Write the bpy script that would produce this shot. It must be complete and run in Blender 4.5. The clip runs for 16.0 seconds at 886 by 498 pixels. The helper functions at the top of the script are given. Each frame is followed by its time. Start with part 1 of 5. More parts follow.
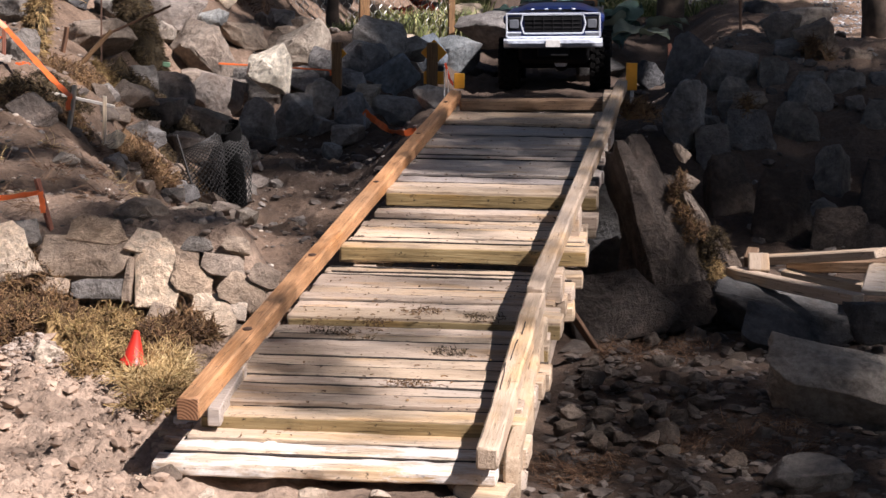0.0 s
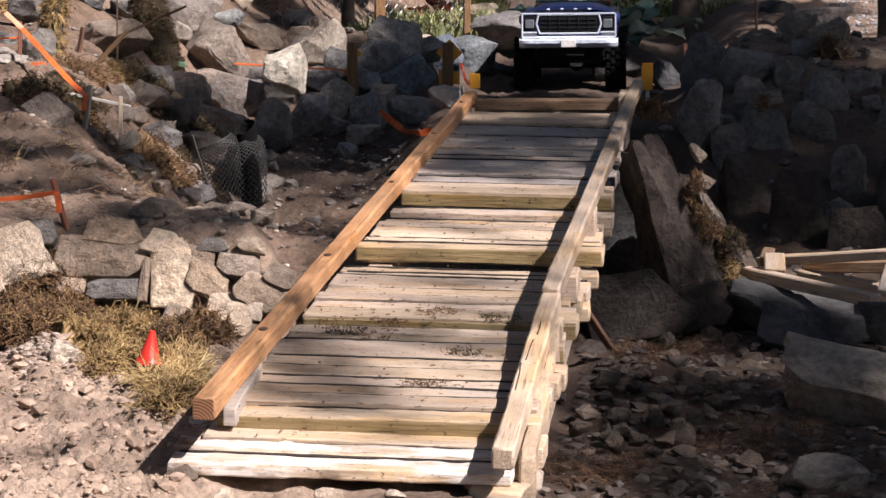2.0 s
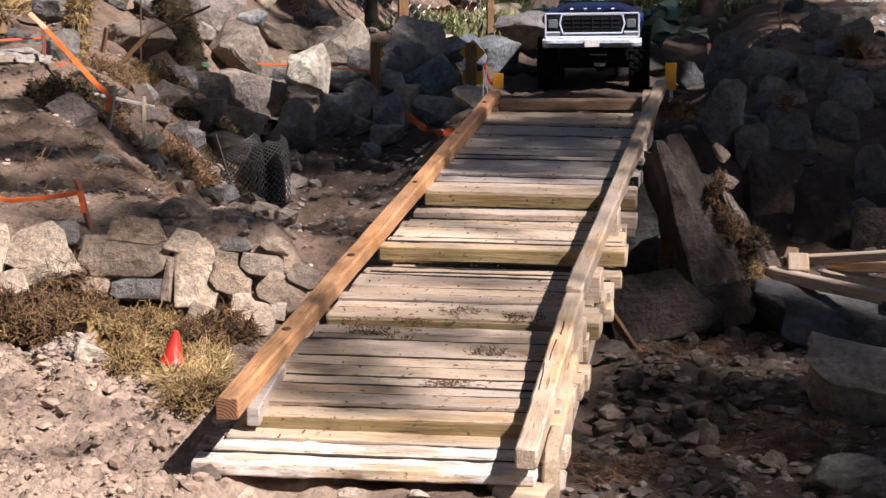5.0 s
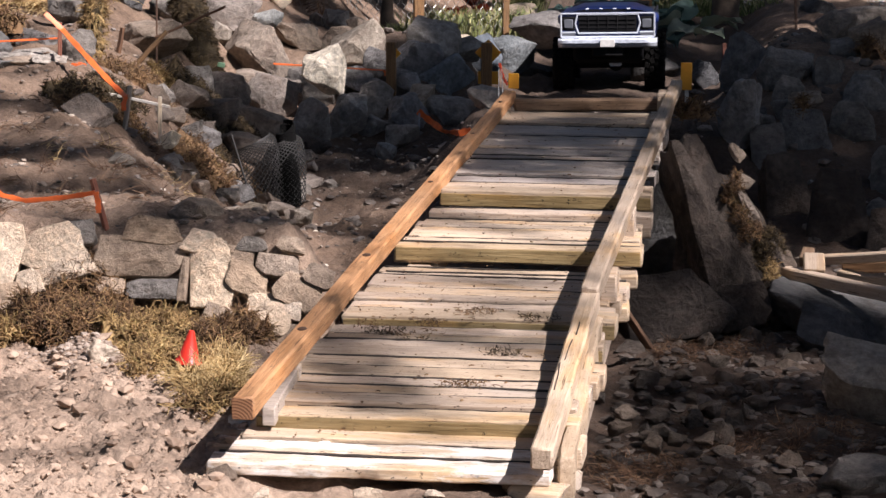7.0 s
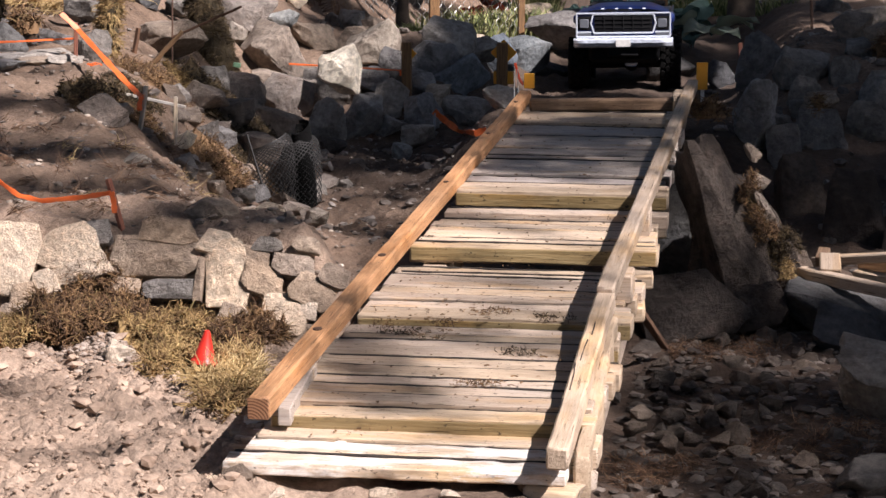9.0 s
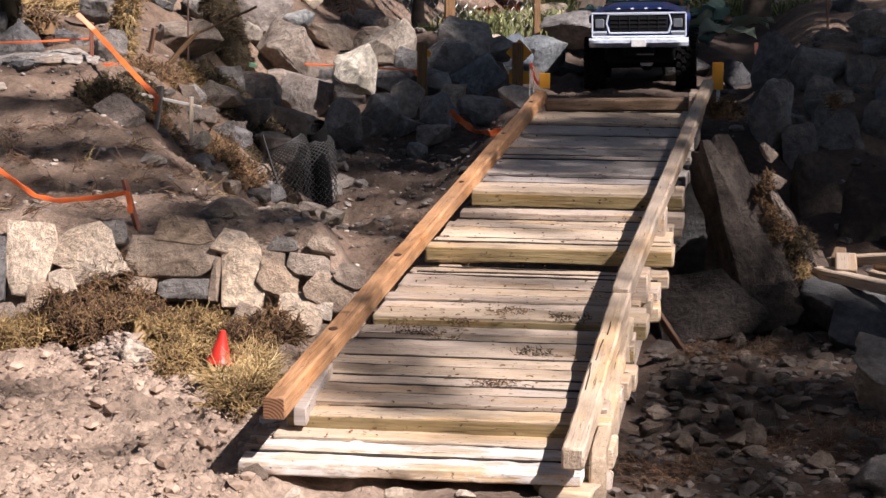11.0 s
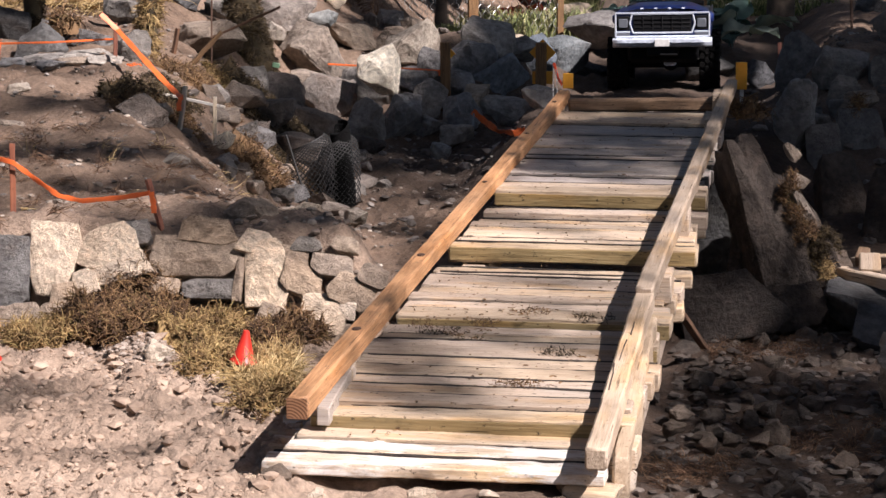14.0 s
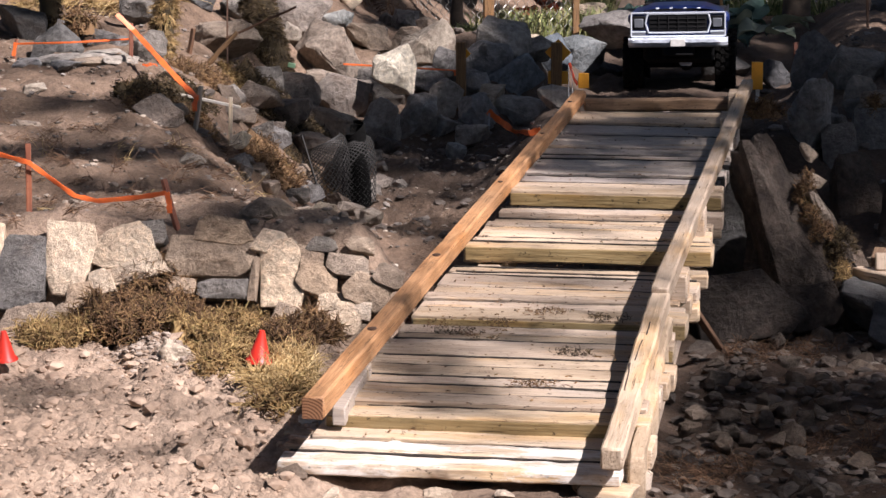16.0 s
────────────────
EXERCISE GOAL: Reproduce the listing word for word and omit its pictures.

RESULT FOR THIS TASK:
Write the bpy script that would produce this shot. It must be complete and run in Blender 4.5. The clip runs for 16.0 seconds at 886 by 498 pixels. The helper functions at the top of the script are given. Each frame is followed by its time. Start with part 1 of 5. More parts follow.
0.0 s
2.0 s
5.0 s
7.0 s
9.0 s
11.0 s
14.0 s
16.0 s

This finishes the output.